Absurdism seems to have become a bit of a trend in a lot of Internet comedy and TV, and a lot of it just doesn’t work. It seems like you have absurdism down, though. Do you know what the difference between comedy that works and comedy that doesn’t comes down to?
I don’t know that I can describe it. There’s a lot of work under the hood of these little, silly sketches. And, you know, it’s calling on hard work and experience, and not everyone necessarily does it that way. So I don’t know. ‘Absurdism,’ or whatever you want to call it, is maybe not as easy as it looks.
Well, you’ve pulled off a mainstream film successfully.
Well, the thing that happened to me with Role Models was: I had always said to myself I was very much more interested in making independent or left-of-center type movies, and I would look at those big, more formulaic Hollywood movies and say: ‘I could do that if I wanted to. I just don’t want to.’ So then this opportunity came along for me to do it and I had to put my money where my mouth is and try to make one of those kinds of movies, and make it as good as I could, and it was incredibly challenging.
Do you think it’s harder to use a more traditional model of comedy than the alternative form you were using before?
I don’t know. I don’t think there’s this hard line between them. I mean everything I’ve done is just comedy, and Role Models leans a little more towards the mainstream and Stella leans more toward something else, but it’s all just different versions of the same thing to me.
So you have a young boy now. How do you keep the healthy balance with personal time and your new burdensome, heavy schedule?
It’s hard. It’s really hard. I try. I am in a constant sort of effort to try to figure out how to carve out time for my personal life and my multi-projects, but I try to remind myself that this is a problem I should wish for.
And it’s also the nature of the business that—I mean you’ve been in it for 20 years, so it’s certainly not going to go away for you—but the idea of capitalizing on new opportunities as soon as possible, right?
Yeah, I mean, part of the challenge is that even in my least productive—the times when I was doing the least amount of stuff and having the least amount of luck getting my projects out there—I was still really, really busy because everything I’ve done, for the most part, is just self-generating. So I’m always busy doing my own things and getting things going, so I have to take my own aggressive initiative to take time off when I want it.
Can you relate the story of when you met New York Governor George Pataki during filming of a Stella short?
I don’t remember it too well, but we were filming the short that’s called Wiffle Ball in Peekskill, which is where Michael Ian Black lived at the time. And we were on a public sports field shooting this sketch, which involved, among other things, swastikas painted on our foreheads, and we saw—I guess either jogging or walking around the track of the field—Governor Pataki, and we were worried that he was going to, you know, take us into state prison, but he didn’t really notice us.

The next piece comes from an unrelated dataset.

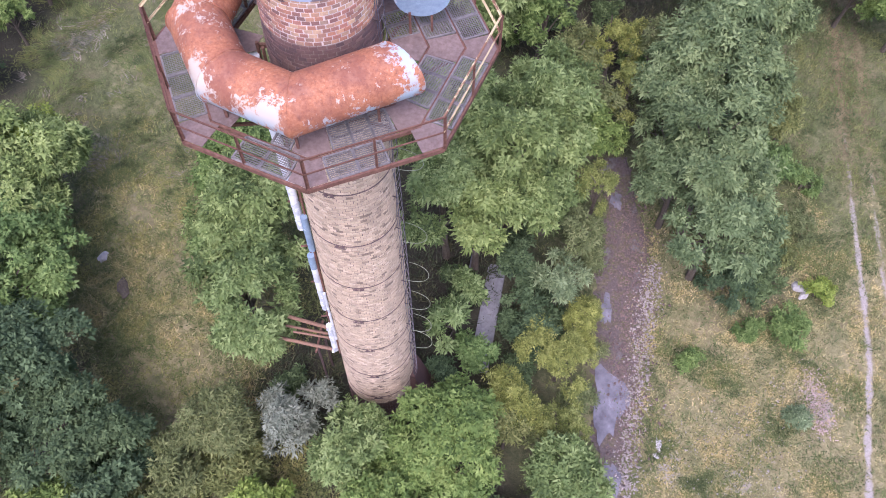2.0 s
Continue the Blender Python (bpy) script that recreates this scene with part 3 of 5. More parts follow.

Being a comedian, you probably get a lot of questions like this: ‘Were you high when you did this?’ and stuff like that.
Well, the irony is that I’ve taken less drugs in my life than almost anyone in the world. I almost never drink. I never even had a sip of a drink until I was 27 years old. I’m very clean, and same with Michael Black and Michael Showalter. None of us drink or do drugs, [even though] a lot of people think that’s all we do.
Role Models is out now on DVD, and after years of delays, MTV will finally release the complete DVD series of The State on July 14th, 2009.